begin

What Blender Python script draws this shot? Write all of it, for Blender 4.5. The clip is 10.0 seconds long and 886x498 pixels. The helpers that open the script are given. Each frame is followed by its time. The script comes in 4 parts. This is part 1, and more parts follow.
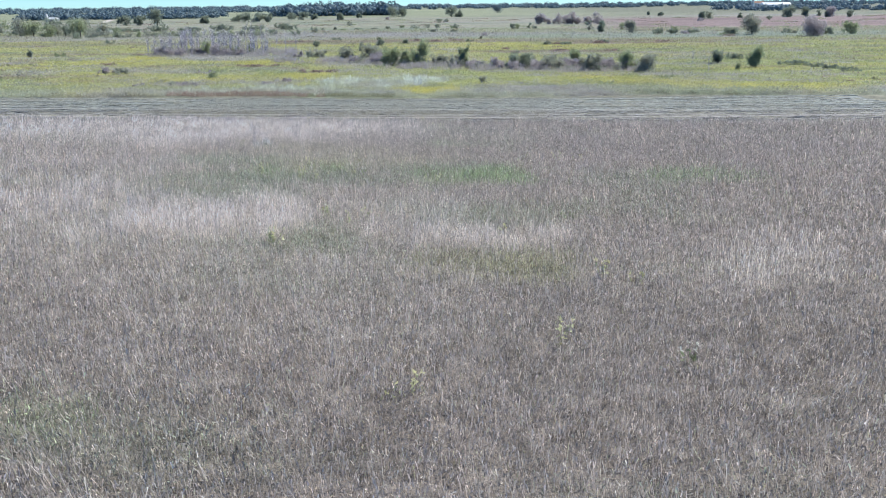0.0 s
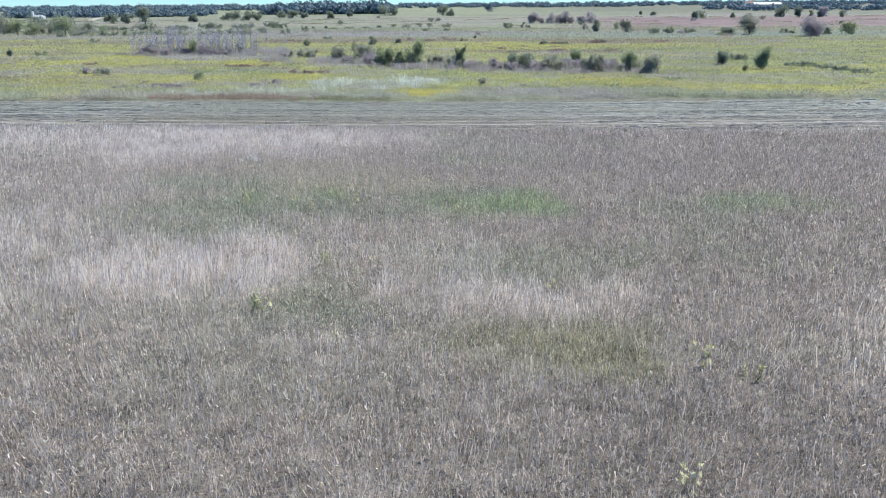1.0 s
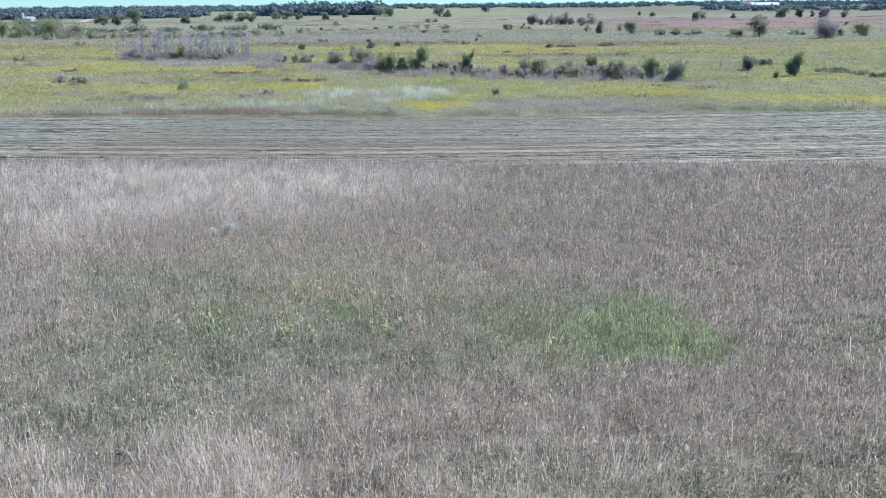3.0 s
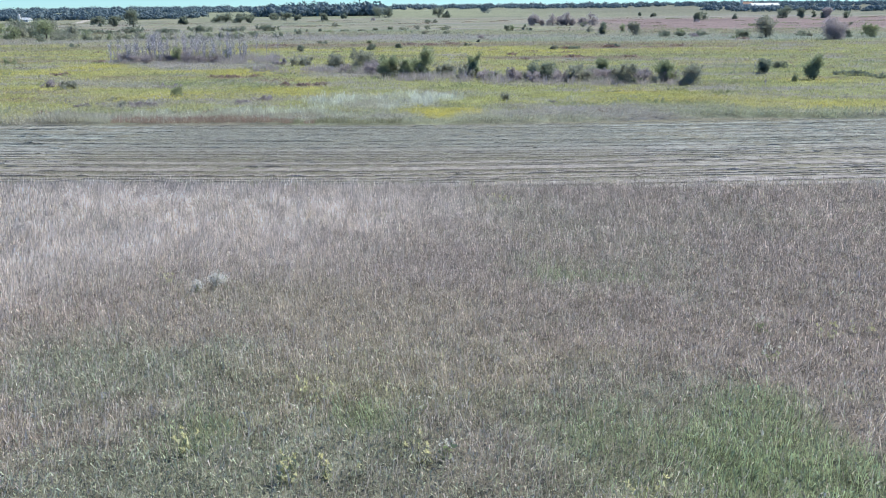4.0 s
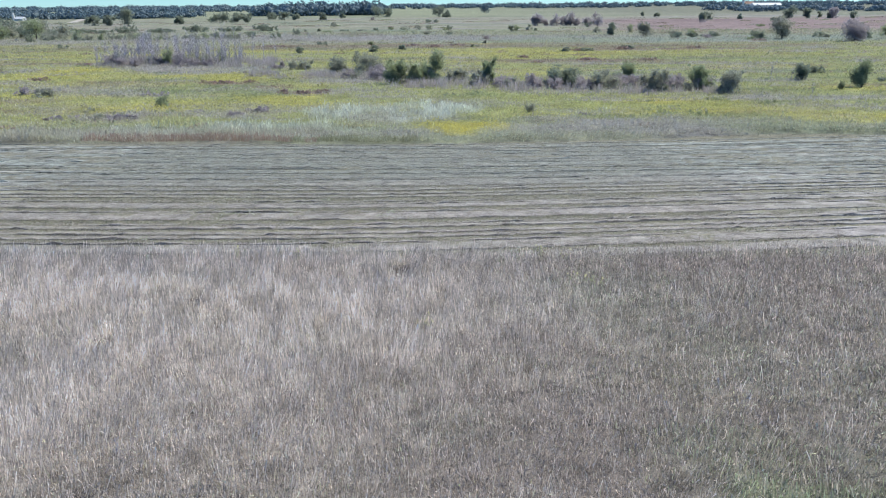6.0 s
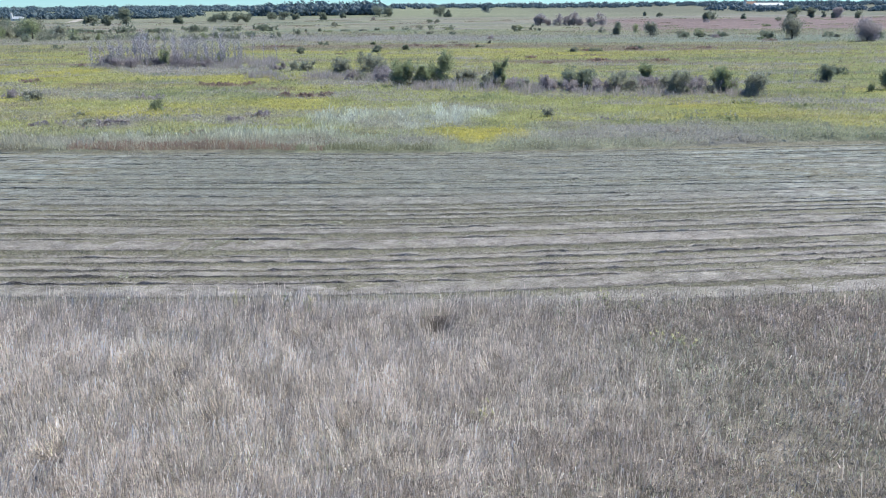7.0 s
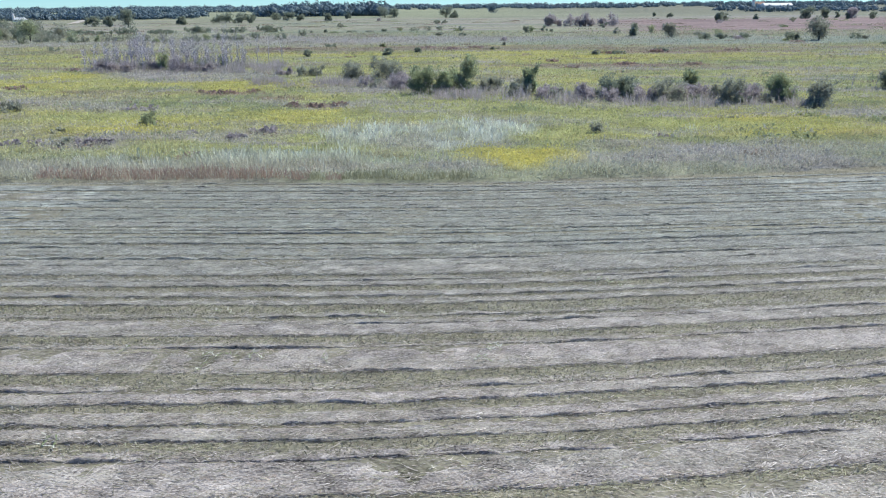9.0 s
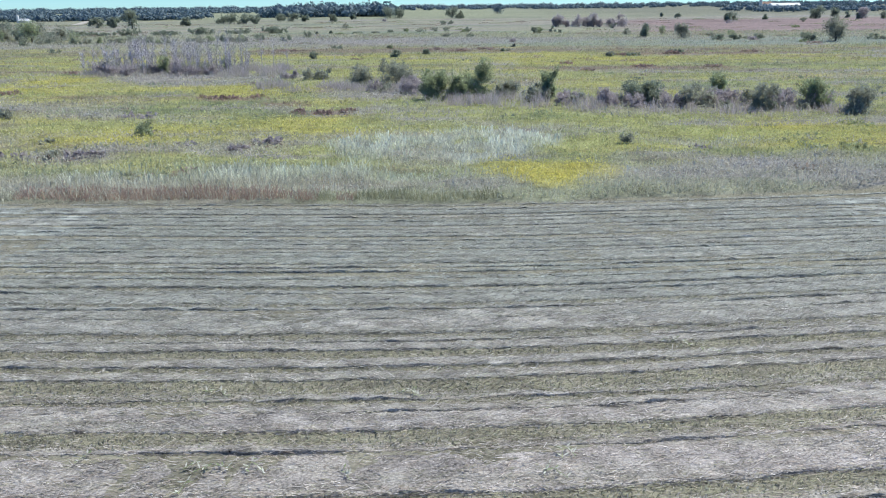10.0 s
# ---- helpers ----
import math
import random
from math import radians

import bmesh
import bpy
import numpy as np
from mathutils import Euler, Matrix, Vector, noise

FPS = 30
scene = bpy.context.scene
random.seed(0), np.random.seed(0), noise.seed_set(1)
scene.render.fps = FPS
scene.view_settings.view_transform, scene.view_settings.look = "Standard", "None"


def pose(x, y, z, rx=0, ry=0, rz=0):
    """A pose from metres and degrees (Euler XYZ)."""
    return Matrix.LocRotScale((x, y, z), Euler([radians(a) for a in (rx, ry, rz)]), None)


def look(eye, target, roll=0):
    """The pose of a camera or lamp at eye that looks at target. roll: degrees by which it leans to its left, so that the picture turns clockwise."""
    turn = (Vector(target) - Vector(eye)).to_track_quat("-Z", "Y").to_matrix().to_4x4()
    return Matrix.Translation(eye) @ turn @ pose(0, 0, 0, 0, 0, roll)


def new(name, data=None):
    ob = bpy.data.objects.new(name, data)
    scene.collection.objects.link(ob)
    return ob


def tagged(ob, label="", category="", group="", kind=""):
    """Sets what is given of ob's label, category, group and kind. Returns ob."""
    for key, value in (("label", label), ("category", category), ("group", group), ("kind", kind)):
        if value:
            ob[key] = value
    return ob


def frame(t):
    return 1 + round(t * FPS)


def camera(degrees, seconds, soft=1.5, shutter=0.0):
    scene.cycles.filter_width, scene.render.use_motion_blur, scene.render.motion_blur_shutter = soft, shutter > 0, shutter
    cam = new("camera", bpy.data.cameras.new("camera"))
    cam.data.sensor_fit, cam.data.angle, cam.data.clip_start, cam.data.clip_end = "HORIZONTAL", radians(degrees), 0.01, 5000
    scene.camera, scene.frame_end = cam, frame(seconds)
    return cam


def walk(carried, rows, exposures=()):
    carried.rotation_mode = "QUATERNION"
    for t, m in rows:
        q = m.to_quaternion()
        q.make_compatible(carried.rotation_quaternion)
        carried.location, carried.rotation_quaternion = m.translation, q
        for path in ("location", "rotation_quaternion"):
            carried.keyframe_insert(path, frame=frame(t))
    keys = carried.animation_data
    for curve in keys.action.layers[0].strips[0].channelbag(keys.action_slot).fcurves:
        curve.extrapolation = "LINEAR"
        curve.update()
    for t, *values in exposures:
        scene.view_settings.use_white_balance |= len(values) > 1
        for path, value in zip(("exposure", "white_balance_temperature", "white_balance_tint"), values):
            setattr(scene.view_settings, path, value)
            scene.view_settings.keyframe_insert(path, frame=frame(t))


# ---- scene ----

end

### Exercise instructions
Could the lines from the top of the material through the line with "turn = (Vector(target)" be repeated exactly, pictures left out?

### The answer
What Blender Python script draws this shot? Write all of it, for Blender 4.5. The clip is 10.0 seconds long and 886x498 pixels. The helpers that open the script are given. Each frame is followed by its time. The script comes in 4 parts. This is part 1, and more parts follow.
0.0 s
1.0 s
3.0 s
4.0 s
6.0 s
7.0 s
9.0 s
10.0 s
# ---- helpers ----
import math
import random
from math import radians

import bmesh
import bpy
import numpy as np
from mathutils import Euler, Matrix, Vector, noise

FPS = 30
scene = bpy.context.scene
random.seed(0), np.random.seed(0), noise.seed_set(1)
scene.render.fps = FPS
scene.view_settings.view_transform, scene.view_settings.look = "Standard", "None"


def pose(x, y, z, rx=0, ry=0, rz=0):
    """A pose from metres and degrees (Euler XYZ)."""
    return Matrix.LocRotScale((x, y, z), Euler([radians(a) for a in (rx, ry, rz)]), None)


def look(eye, target, roll=0):
    """The pose of a camera or lamp at eye that looks at target. roll: degrees by which it leans to its left, so that the picture turns clockwise."""
    turn = (Vector(target) - Vector(eye)).to_track_quat("-Z", "Y").to_matrix().to_4x4()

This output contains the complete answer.